A key change has been the introduction of face-to-face meetings between form tutors and parents at the end of every term, and at which the pupil is present.
“Although we were having a lot of communication with parents it wasn’t making an impact,” said Mr Collins. “The reports and grades were almost meaningless, but the meetings are a way of having an honest and open chat at which we can both reflect and plan a course of action.”
Head of Year 11 Mary McGauley said parents were able to “go away with the idea of how to bring their children on” whether it was helping with organisation and providing materials and being aware of what learning platforms their children needed to download such as Kaboodle.
Deputy head Paul Massey said extra maths sessions had made a difference as well as a new behaviour policy using a points system where pupils with too many behaviour points weren’t allowed to go to the prom.

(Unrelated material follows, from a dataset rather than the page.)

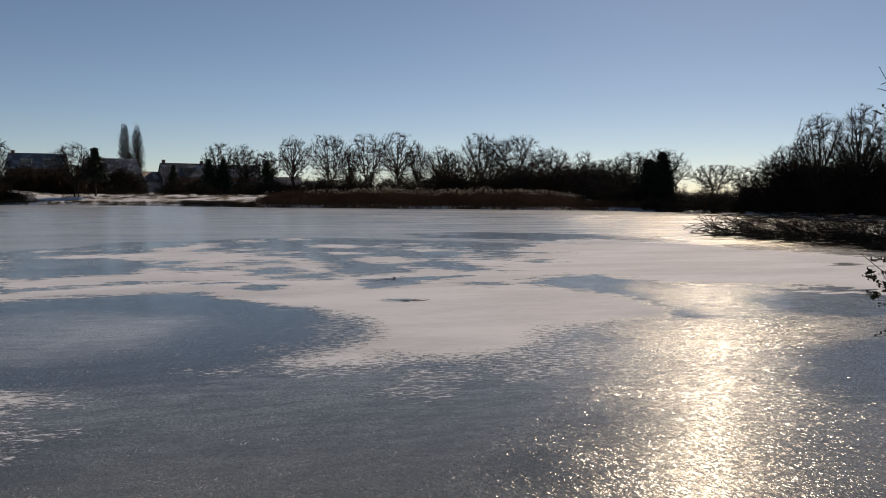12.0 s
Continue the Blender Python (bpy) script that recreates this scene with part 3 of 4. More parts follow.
def conifer(seed, x, y, z, height, spread, label, lumpy=False, clear=0.06):
    """A dense evergreen: trunk, boughs in tiers and thousands of small sprays with an uneven outline."""
    rng = np.random.default_rng(seed)
    boughs, tips = [], []
    tiers = 16
    lump = rng.uniform(0.45, 1.35, 9) if lumpy else rng.uniform(0.65, 1.25, 9)
    for i in range(tiers):
        f = clear + (1 - clear) * i / tiers
        reach = spread * (((1 - f) ** 0.95 * (1.12 if i % 3 else 0.8)) if not lumpy else math.sin(math.pi * min(1, 0.36 + 0.62 * f)) ** 0.85)
        for k in range(9):
            a = k * 0.698 + i * 0.37 + rng.uniform(-0.2, 0.2)
            long = max(0.25, reach * lump[k] * rng.uniform(0.7, 1.15))
            base = np.array([0, 0, f * height])
            tip = np.array([math.cos(a) * long, math.sin(a) * long, f * height + long * (0.25 if lumpy else -0.12)])
            boughs.append((*base, *tip, 0.05, 0.015))
            m = int(34 + 20 * long / max(spread, 0.5))
            w = rng.uniform(0.15, 1.05, (m, 1))
            tips.append(base + (tip - base) * w + rng.normal(size=(m, 3)) * (0.09 * height / 6 + (0.16 if lumpy else 0.06) * long) * [1, 1, 0.8])
    boughs.append((0, 0, -0.3, 0, 0, height, height * 0.025, 0.02))
    thing = new("evergreen_tree")
    thing.location = (x, y, z)
    part("trunk", mesh_of("trunk", *tubes(boughs, 5), BARK), thing)
    part("crown", mesh_of("crown", *leaves(np.concatenate(tips), (0.030 if lumpy else 0.024) * height, rng, 0.3, 0.55), EVERGREEN), thing)
    return tagged(thing, label, "tree")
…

There was also a new "5-minute maximum travelling time" between lessons policy, introduced to mitigate some of the difficulties of a large campus.
Deputy head Jane Elliot said staff were well abreast of the marking criteria in English and maths, and that there had been a lot of support from the PiXL, national school resource-sharing partnership of around 2,000 schools and sixth-forms, of which the school is a member.
She said: “We weren’t sure what grade boundaries were going to be like and whether we were actually marking it to the right grade boundaries, but actually they didn’t change much at all so we were good with that.”